OH Uranium Plant Says Layoffs Possible
COLUMBUS, Ohio (AP) — The developer of a uranium enrichment project in southern Ohio said Friday it is suspending contracts with some suppliers and notifying about 450 workers in Ohio, Tennessee and Maryland that they might be laid off if uncertainty about funding means it has to stop most activity on the project.
Bethesda, Md.-based developer USEC Inc. has had trouble securing a $2 billion federal loan guarantee it says is needed for construction to move forward on the American Centrifuge Plant in Piketon, about 65 miles south of Columbus, and it's taking the first steps toward possibly demobilizing the project.
It plans to mail notices about possible layoffs to more than 200 American Centrifuge workers each in Ohio and Tennessee and a handful more at its headquarters, USEC spokesman Paul Jacobson said. The company said that it is reducing its spending on the project by about 30 percent during October, and that layoffs and further reductions are likely if it doesn't have the loan guarantee by November.
"We want to get this done," Jacobson said. "We think it's the right thing to do, but we can't go on spending at the current rate indefinitely. We have to be respectful of managing the company's resources."
Ohio Gov. John Kasich has urged President Barack Obama to include support for the project in his job creation plan, saying several thousand jobs directly or indirectly linked to the project were at risk.
Kasich told reporters on Friday that he had spoken with USEC on Thursday night and said he planned to write a second letter to Obama about approval for the federal loan.
"What happened today is the company's basically saying, 'We need to know,'" Kasich said. "It would be tragic if we lost this because it is absolutely the right thing for the country and it is obviously the right thing for Ohio."
The plant would be at the site of a former gaseous diffusion plant that enriched uranium during the Cold War. It would produce enriched uranium for use in generating electricity at nuclear power plants.

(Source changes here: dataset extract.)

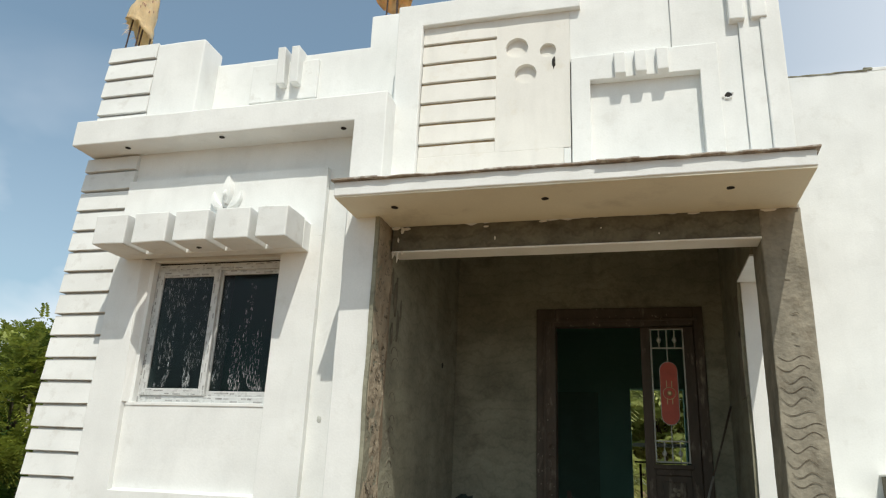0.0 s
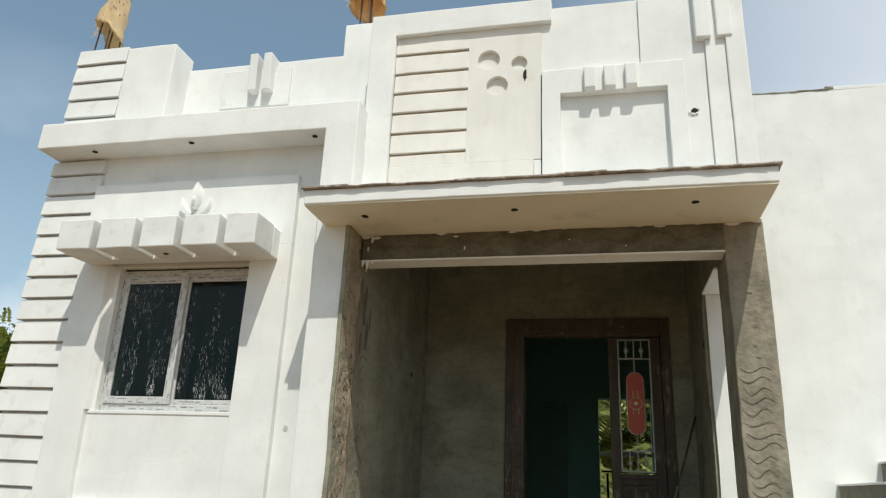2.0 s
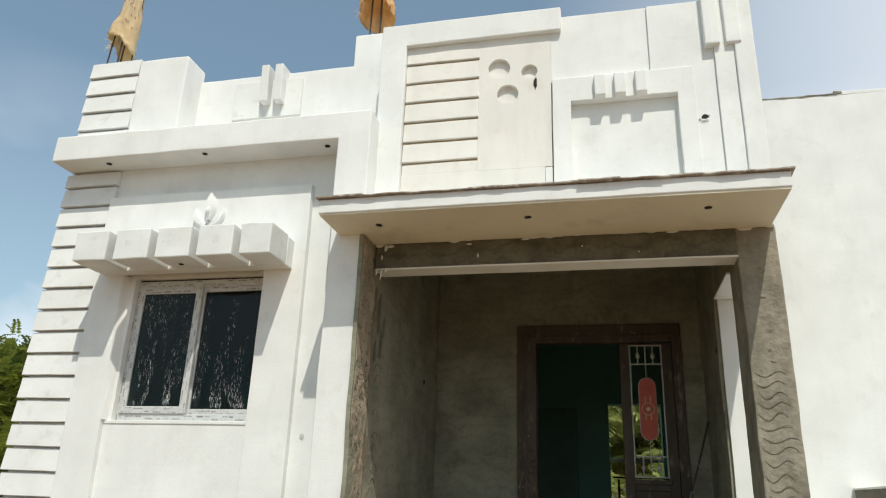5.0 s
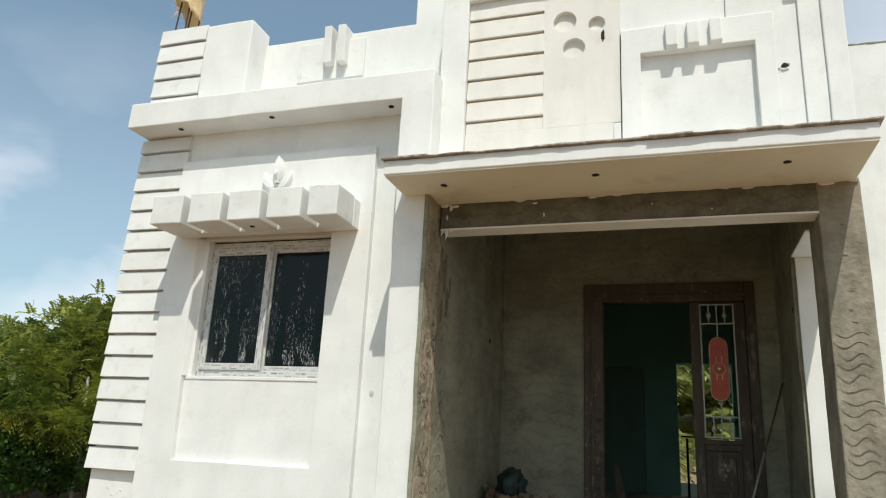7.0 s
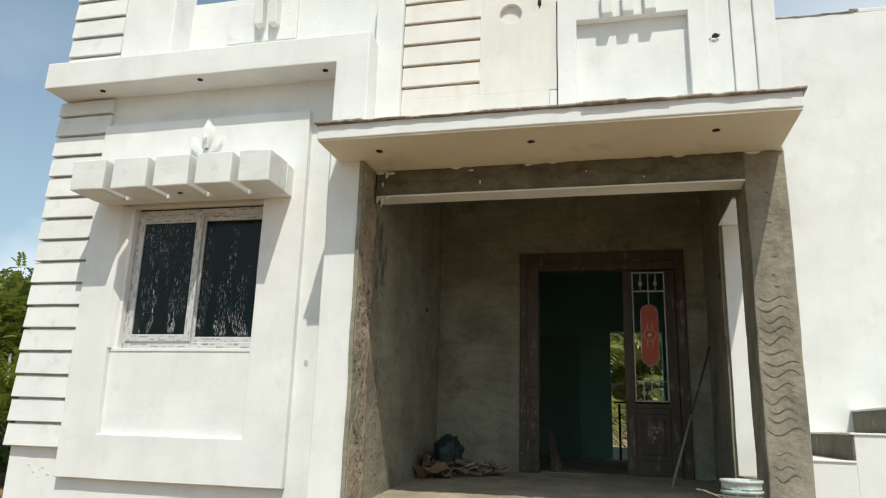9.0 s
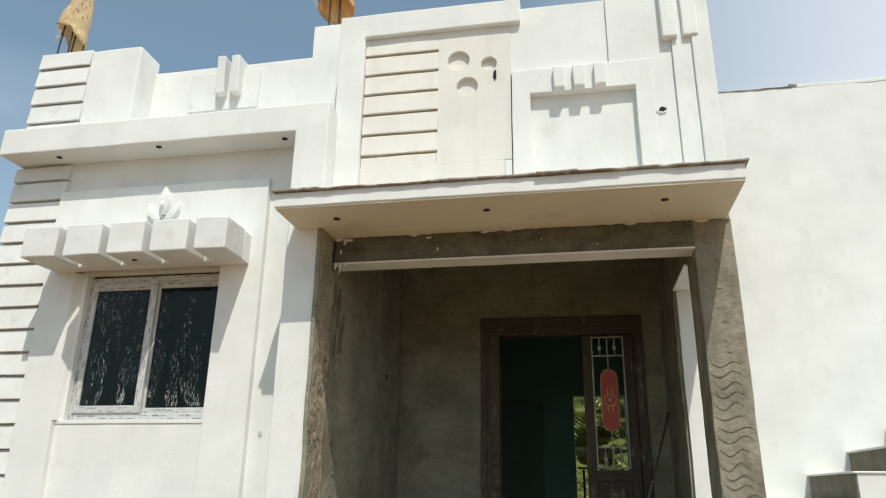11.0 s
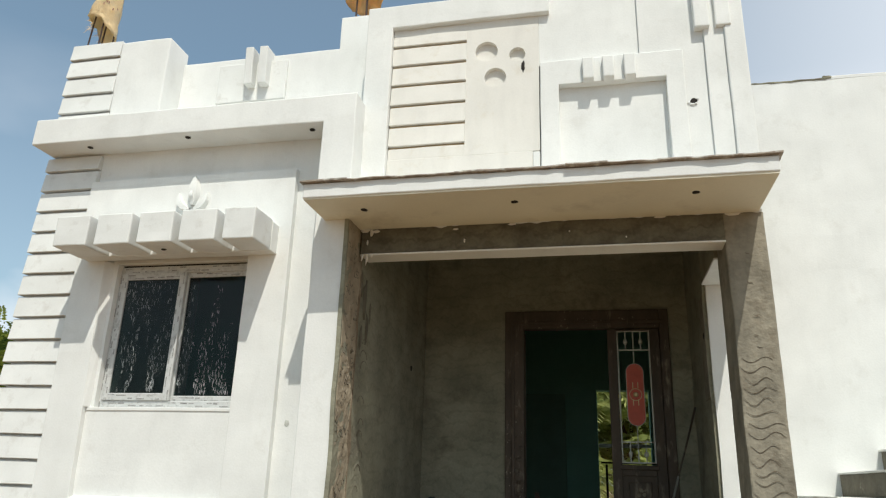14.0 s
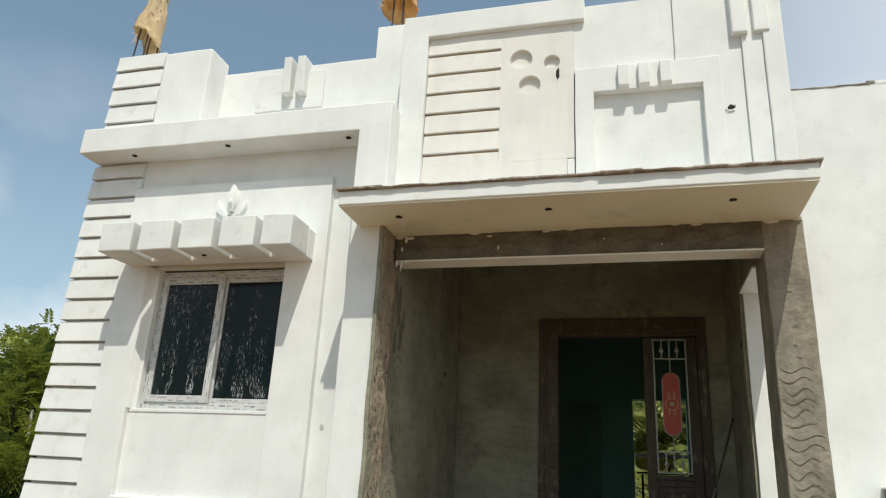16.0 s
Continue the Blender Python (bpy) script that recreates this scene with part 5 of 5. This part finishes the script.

Damien LaVera, a spokesman for the U.S. Department of Energy, said the agency has been working with USEC as it's been testing its technology, obtaining private financing and meeting other benchmarks required for a successful loan guarantee application.
"We are strongly committed to developing effective, domestic nuclear enrichment capabilities and are looking at all options on a path forward," LaVera said.
President and CEO John Welch said in a statement that USEC officials will continue working with the Energy Department to get the loan guarantee. The department rejected the guarantee in 2009, and officials indicated they didn't believe the project was ready to move forward.
Ohio Sen. Sherrod Brown, a Democrat, also voicing support for the project Thursday, said it's "important for our nation's energy future and national security."
Two companies investing in the plant had committed $50 million for the second phase of the plant, but that commitment was linked to acquiring the loan guarantee, said Jacobson, the spokesman. The original June deadline for that deal had been repeatedly delayed and on Friday was extended until the end of October.
Piketon Mayor Billy Spencer called Friday's announcement "bad news" for his town of roughly 2,300 people.
"We're suffering down here. People are hurting. ... We need these jobs," Spencer said in a telephone interview. "We need this plant down here. We really do."